Here is a rough chronology of computing devices. I don't believe the exact dates or the names of inventors is as important as understanding the order of events. You should also think about, for each device, which parts of the algorithm were carried out by the device, and which were carried by the human operating the machine.
- Clay tablets were used to record commercial transactions in Sumer (4000--1200 BCE). These came in re-writable and write-once varieties, since the tablets were re-usable if they were unbaked, but not if they were baked in a kiln [clay tablets].
- Sliding beads on wires or rods (abacus) have been used since 300 BCE, and they're still in use in some places [1]. These are more portable than large clay tablets, and easily "re-writable" (I keep a Japanese soroban in my office in case of computer failure).
- The Hindu-Arabic number system was used from 300 BCE by mathematicians in the Arabic world. This system had positional notation, a great aid to calculation. It became widely-known coinciding with an upsurge in literacy after Gutenberg's printing press (1436) started an upsurge in printing [number system]. The [Mayans] independently made the same innovations during the same era, using mixed base 20 rather than base 10. [Codices] (books arranged in rectangular sheets) replaced scrolls between the second and fourth centuries CE.
- Mechanical aids for computational tasks were invented, such as [Napier's bones]. Ingenious devices for astronomical calculation, such as Mayan calendars, Stonehenge, or the [antikythera mechanism] were produced.
- You can re-write multiplication of numbers in terms of exponents. For example, 4x32=128 can be re-written as 2^2 x 2^5 = 2^7 = 128. This suggests a shortcut for multiplication which gets more interesting if you can express numbers that are not integer powers in this way. For example, 2^2 is 4 and 2^3 is 8, but what power to I raise 2 to in order to get 6? Great tables of these powers, or [logarithms] were compiled by the 1600. Since they were computed by hand, they also included lots of clerical errors (603 out of over 2 million figures in one early book). These were used well up onto the 1970s, either in the form of printed books of logarithms, or printed onto wood or metal so that you "add" graphically [slide rules].

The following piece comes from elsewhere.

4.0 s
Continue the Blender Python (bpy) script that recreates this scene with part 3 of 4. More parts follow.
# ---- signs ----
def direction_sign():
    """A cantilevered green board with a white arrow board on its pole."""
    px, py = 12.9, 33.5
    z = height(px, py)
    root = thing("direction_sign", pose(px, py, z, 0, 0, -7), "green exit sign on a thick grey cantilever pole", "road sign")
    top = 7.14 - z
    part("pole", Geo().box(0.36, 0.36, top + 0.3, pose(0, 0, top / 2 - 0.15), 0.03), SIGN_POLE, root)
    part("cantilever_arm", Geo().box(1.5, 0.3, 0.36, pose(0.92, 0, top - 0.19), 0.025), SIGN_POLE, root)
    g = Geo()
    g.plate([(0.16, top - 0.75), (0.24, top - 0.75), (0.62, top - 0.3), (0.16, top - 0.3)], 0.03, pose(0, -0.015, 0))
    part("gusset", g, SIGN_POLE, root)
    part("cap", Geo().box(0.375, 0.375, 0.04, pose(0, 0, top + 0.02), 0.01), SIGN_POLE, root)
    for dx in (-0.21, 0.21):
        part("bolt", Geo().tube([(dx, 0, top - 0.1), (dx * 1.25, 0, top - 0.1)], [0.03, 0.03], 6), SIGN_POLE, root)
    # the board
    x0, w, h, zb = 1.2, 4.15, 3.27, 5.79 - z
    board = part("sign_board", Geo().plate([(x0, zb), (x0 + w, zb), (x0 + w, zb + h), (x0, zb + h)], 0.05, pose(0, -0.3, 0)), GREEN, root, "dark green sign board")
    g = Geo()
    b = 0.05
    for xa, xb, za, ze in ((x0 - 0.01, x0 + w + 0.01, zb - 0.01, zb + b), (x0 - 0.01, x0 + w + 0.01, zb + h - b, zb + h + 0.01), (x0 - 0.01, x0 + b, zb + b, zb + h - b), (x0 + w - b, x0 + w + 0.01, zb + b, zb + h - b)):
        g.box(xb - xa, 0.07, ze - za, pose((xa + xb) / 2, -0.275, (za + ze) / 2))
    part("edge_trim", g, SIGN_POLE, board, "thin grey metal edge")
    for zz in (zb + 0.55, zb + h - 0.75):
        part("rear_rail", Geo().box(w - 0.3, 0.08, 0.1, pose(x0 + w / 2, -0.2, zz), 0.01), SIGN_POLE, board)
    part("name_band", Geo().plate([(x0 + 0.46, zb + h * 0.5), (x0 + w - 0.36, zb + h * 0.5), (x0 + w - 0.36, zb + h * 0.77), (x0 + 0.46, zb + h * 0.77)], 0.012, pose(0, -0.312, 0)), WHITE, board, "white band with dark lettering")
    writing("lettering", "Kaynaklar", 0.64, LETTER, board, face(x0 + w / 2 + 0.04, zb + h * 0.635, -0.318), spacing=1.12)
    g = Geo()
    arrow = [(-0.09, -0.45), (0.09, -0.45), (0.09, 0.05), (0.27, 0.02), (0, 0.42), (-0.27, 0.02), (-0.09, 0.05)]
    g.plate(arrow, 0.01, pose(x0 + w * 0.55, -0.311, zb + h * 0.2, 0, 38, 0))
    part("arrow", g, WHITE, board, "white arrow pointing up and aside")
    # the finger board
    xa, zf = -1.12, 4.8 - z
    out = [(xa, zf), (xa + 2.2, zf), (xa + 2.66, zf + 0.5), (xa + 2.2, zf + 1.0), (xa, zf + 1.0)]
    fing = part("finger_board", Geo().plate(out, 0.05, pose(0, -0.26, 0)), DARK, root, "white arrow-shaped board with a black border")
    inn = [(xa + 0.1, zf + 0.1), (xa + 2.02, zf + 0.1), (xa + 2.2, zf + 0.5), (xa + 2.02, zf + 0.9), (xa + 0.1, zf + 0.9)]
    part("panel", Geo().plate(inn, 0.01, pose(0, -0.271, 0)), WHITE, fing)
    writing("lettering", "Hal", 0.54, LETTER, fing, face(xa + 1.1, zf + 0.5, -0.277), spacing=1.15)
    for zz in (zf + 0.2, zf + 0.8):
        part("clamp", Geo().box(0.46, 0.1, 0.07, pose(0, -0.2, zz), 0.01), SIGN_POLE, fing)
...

- In the 1600s mechanical arithmetic calculators were built, with metal gears comprising the hardware. The gears were turned by hand to record each number, and the final position of the gears read off to see the result. Examples were built by Leibniz, [Pascal], and Schickard. There were somewhat error-prone, not programmable, and most computation continued to be done by hand. A mass-produced Arithmometer was built in 1820 by Charles Xavier Thomas.

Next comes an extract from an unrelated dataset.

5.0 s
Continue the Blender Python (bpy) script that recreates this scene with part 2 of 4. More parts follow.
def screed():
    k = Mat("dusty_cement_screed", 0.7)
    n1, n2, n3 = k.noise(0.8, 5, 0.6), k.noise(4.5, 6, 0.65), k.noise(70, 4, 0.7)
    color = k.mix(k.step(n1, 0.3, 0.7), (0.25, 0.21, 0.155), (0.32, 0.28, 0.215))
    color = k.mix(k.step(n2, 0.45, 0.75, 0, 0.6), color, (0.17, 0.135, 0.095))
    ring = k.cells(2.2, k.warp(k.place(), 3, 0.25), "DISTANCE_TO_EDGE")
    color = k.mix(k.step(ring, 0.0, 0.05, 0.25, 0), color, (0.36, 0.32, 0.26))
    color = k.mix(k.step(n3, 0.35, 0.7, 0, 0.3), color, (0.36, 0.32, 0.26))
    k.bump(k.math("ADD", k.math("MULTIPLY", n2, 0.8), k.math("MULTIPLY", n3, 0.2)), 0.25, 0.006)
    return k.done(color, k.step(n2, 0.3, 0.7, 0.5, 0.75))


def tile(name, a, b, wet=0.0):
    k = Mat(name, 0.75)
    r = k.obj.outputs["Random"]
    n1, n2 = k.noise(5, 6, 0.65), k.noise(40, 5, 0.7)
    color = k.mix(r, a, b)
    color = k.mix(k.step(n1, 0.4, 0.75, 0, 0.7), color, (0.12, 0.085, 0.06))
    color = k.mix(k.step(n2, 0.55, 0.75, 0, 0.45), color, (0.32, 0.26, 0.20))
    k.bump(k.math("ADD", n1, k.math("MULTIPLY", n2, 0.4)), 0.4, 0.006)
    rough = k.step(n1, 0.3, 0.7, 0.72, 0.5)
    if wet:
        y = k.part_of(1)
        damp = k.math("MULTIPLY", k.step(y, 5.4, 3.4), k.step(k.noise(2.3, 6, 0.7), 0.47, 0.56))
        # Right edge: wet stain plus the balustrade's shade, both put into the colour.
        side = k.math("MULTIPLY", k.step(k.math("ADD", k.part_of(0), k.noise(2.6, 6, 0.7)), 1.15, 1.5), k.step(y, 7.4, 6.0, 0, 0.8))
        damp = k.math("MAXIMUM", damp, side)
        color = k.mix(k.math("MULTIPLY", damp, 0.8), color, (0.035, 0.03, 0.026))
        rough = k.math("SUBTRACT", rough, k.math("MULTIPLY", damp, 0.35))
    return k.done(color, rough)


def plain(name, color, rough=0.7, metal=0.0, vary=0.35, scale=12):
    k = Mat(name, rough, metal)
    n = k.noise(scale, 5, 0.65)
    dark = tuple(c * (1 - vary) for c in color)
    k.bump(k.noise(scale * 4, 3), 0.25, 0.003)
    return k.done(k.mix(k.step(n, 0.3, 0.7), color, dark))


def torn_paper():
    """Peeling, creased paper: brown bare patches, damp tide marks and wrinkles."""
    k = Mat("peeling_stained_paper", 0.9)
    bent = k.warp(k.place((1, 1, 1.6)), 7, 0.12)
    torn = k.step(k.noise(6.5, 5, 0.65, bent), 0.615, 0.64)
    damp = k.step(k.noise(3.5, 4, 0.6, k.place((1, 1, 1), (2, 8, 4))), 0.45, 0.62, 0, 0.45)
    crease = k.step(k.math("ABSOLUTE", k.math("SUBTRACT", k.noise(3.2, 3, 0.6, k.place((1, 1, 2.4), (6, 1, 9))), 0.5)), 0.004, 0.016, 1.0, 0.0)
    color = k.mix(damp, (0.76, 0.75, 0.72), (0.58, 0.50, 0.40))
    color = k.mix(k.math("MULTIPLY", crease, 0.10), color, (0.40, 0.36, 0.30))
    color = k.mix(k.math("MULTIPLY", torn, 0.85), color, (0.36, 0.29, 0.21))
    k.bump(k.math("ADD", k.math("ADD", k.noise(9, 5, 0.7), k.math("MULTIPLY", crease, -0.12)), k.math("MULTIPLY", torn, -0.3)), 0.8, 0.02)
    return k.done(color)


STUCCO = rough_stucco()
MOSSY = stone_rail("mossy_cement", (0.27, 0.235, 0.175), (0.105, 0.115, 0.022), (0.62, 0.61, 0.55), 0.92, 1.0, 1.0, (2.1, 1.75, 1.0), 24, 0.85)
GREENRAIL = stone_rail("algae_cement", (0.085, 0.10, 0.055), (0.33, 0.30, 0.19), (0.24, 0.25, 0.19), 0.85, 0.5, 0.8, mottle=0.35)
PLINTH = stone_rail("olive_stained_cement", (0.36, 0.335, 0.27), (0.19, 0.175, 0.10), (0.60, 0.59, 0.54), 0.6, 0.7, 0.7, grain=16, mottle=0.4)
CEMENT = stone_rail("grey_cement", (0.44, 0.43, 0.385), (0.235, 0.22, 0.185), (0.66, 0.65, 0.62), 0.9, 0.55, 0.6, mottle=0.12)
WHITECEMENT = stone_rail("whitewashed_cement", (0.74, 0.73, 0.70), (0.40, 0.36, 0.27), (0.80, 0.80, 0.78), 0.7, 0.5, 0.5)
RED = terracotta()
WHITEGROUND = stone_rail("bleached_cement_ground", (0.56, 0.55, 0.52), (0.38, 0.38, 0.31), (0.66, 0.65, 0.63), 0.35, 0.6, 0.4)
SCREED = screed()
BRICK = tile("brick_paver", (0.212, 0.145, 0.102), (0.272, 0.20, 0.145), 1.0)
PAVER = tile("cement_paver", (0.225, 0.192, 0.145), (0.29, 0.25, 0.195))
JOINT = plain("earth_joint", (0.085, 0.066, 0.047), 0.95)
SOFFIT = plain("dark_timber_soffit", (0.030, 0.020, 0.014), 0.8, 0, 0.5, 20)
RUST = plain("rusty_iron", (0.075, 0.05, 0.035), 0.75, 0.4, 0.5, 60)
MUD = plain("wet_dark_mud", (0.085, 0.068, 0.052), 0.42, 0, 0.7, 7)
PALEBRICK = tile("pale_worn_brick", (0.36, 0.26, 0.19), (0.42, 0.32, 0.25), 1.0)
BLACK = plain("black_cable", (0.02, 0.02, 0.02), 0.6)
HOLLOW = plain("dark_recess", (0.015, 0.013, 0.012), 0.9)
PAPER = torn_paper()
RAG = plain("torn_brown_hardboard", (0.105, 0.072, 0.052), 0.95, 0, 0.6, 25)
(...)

- Jacquard's loom, in the 1800s, demonstrated the possibility of programmed textiles. Holes punched in a card determined whether a particular thread was held up or down, without requiring the intervention of a human operator [see Jacquard loom].

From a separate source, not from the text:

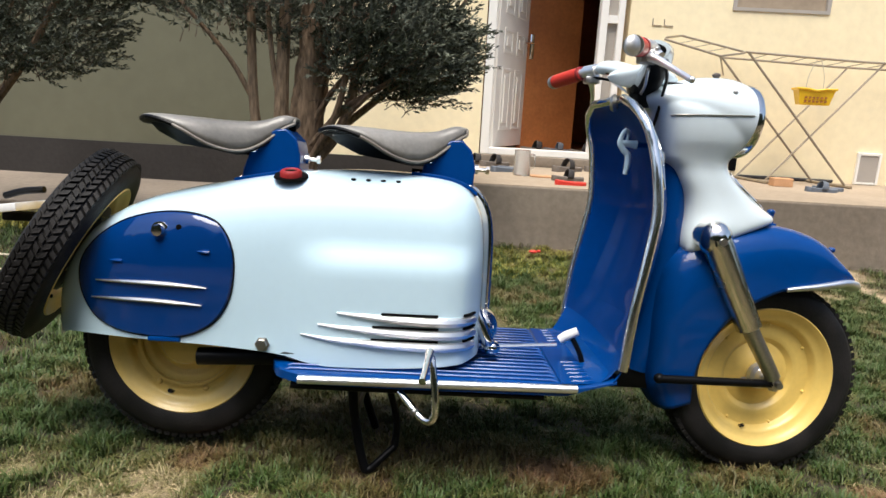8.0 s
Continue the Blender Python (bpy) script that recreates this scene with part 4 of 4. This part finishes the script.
for s in (-1, 1):
    def sp(x, z, y=0.090):
        return (x, s * y, z)
    shock = part("shock_cap", join(ball(sp(-0.187, 0.562, 0.086), 0.039, 0.95, 0.95, 1.05, 24), tube([sp(-0.190, 0.566, 0.050), sp(-0.188, 0.564, 0.090)], 0.036, 20, smooth=False)), CHROME, scooter, "chrome shock absorber", STEER)
    part("upper_tube", tube([sp(-0.184, 0.556), sp(-0.178, 0.545), sp(-0.090, 0.372)], [0.0335, 0.0335, 0.0285], 18, smooth=False), BRASSY, shock, "", STEER)
    part("collar", tube([sp(-0.093, 0.379), sp(-0.085, 0.363)], 0.0288, 18, smooth=False), BRASSY, shock, "", STEER)
    part("lower_tube", tube([sp(-0.090, 0.372), sp(-0.010, 0.244, 0.086)], [0.0188, 0.0175], 14, smooth=False), STEEL, shock, "", STEER)
    part("shock_bolt", lathe([(0, -0.008), (0.008, -0.008), (0.009, 0), (0.013, 0.002), (0.013, 0.006)], 16), STEEL, shock, "", STEER @ Matrix.Translation(sp(-0.187, 0.558, 0.119)) @ Matrix.Rotation(0 if s < 0 else math.pi, 4, "Z"))
    part("bolt_washer", lathe([(0.0125, 0.0), (0.0165, 0.001), (0.0165, 0.006)], 20), DARK, shock, "", STEER @ Matrix.Translation(sp(-0.187, 0.558, 0.120)) @ Matrix.Rotation(0 if s < 0 else math.pi, 4, "Z"))
    link = part("swing_link", tube([(-0.284, s * 0.086, 0.236), (-0.14, s * 0.083, 0.231), (0.006, s * 0.080, 0.227)], 0.0096, 10), BLACK, scooter, "black swinging link", STEER)
    part("pivot", ball((-0.284, s * 0.084, 0.236), 0.012, 1.1, 1, 1, 12), BLACK, link, "", STEER)
    part("axle_nut", lathe([(0, -0.03), (0.008, -0.03), (0.008, -0.018), (0.0125, -0.017), (0.0125, 0.0), (0.017, 0.001), (0.017, 0.016)], 12), STEEL, link, "", STEER @ Matrix.Translation((0, s * 0.072, 0.228)) @ Matrix.Rotation(0 if s < 0 else math.pi, 4, "Z"))

# ---- leg shield ----
SH_EDGE = [(0.262, -0.430), (0.29, -0.412), (0.35, -0.404), (0.423, -0.395), (0.52, -0.377), (0.62, -0.362), (0.70, -0.366), (0.763, -0.376), (0.81, -0.392), (0.84, -0.404), (0.862, -0.408)]
SH_HALF = [(0.262, 0.236), (0.31, 0.238), (0.45, 0.233), (0.60, 0.220), (0.70, 0.206), (0.76, 0.190), (0.80, 0.178), (0.83, 0.146), (0.85, 0.102), (0.86, 0.055), (0.863, 0.02)]
SH_DEEP = [(0.262, 0.045), (0.30, 0.055), (0.40, 0.078), (0.60, 0.085), (0.75, 0.068), (0.83, 0.048), (0.863, 0.03)]


def shield_point(z, v, out=0.0):
    w = lerp(z, SH_HALF)
    return Vector((lerp(z, SH_EDGE) + lerp(z, SH_DEEP) * (1 - abs(v) ** 2.2) + out - 0.013 * (v + 1), 0.012 + v * (w + 0.012), z))


szs = list(np.linspace(0.262, 0.80, 40)) + list(np.linspace(0.81, 0.863, 16))
shield = part("leg_shield", loft([[shield_point(z, v) for v in np.linspace(-1, 1, 41)] for z in szs], closed=False), SATIN_BLUE, scooter, "deep blue curved leg shield", thick=0.003)
edge = [shield_point(z, -1) for z in np.linspace(0.297, 0.858, 30)] + [shield_point(0.863, v) for v in (-0.5, 0.5)] + [shield_point(z, 1) for z in np.linspace(0.858, 0.297, 30)]
part("edge_trim", tube(edge, 0.0104, 10, smooth=False), TRIM, shield, "polished metal edge trim")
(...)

- Take the positive integers, n=1, n=2, n=3, n=4, n=5 ..., and then their cubes (n x n x n) or 1, 8, 27, 64, 125,.. Consider the difference between consecutive terms of the cubes: 7, 19, 37, 61, and then the differences between those terms: 6, 12, 18, 24, and finally the differences between those terms: 6, 6, 6, ... The last set of differences provides a very simple (constant!) sequence. You could figure out how to reverse the process and generate the cubes of the positive integers without every performing any multiplication (only addition). The same technique, called the method of differences, can be used to find the values of complicated polynomials such as 3n^4 + 5n^3 - 2n^2 + 8n -25. Charles Babbage devised a plan to mechanize this computation of differences, using metal gears and a hand crank for power [Difference engine]. He planned a more elaborate machine, called the [Analytic Engine] which would have included many of the features of a modern computer (it would execute a program record on punched cards). Due to funding and other problems, this machine was never finished. A set of notes on how to program the Analytic Engine was written by Ada Lovelace, sometimes called the first programmer.
- Mechanical computing devices continued to develop through the 1930s. The source of power varied (human muscle, electricity) but information was stored and manipulated in the macroscopic position of devices such as gears, relays, etc. Punched cards or paper tape were used as input as recently as the 1980s (I worked on a dedicated typesetting machine using 6-level paper tape in this era). Some important devices:
- Hollerith's device for tabulating the 1890 U.S. census, which led to the formation of IBM [IBM history]. The interplay of public funding with the birth of a technology giant is typical.
- Analog computers, where information was stored and manipulated in smoothly-varying form, were built using materials that seem pretty strange from today's perspective. Today's computers are digital, and information is stored in states that differ by discrete "jumps" (for example, there is no smooth transition from 0 to 1). An example of what sort of thing can be achieved by an analog approach is the 1936 [water integrator], which implemented the calculus operation of integration by adding sums of water. Analog solutions tend to be very sensitive to the particular problem being solved, so they are hard to transfer to new problems.
- Electro-mechanical computers used a combination of electronic components such as capacitors (which can hold or discharge an electrical charge) and mechanical components such as relays (physical switches turned on or off by a current). Examples of such machines are the German war-time [Z3] or the [American Mark I].
- All-electronic computing began by storing information in vacuum tubes, for example in the American Atanosoff-Berry machine or the British [Colossus] (WWII era). The first computer bug has, apocryphally, been traced to one or more dead moths causing some vacuum tubes to malfunction. This machine, like many of its contemporaries, was dedicated to solving particular problems, and not a general-purpose computer that could solve the entire class of problems anticipated by [Alan Turing]. Turing's simple (but theoretical) Turing machine defines an entire class of problems that can be solved by computers. Later the [ENIAC] could solve any problem that a Turing machine could solve. Programming an ENIAC initially meant re-wiring it!
- Vacuum tubes had various problems. They consumed a huge amount of power, were unreliable while they warmed up, and took up huge amounts of space. Some machines in the late 1940s had 10,000 tubes and took up 93 cubic metres of space (about 9 dumpsters).
- During the 1950s transistors began replacing vacuum tubes, making computers smaller, more reliable, and more efficient.
- Mass produced computers appeared with the 1951 [UNIVAC].
- During the 1950s and 1960s innovation to reduce the size (and power consumption) of components and the integration of many components into a single [integrated circuit] continued, partly funded by the cold-war space and arms race. By the 1970s the technology was in place for [microprocessors] --- the computing power of ENIAC in the palm of your hand --- and the dawn of what we think of as contemporary computers.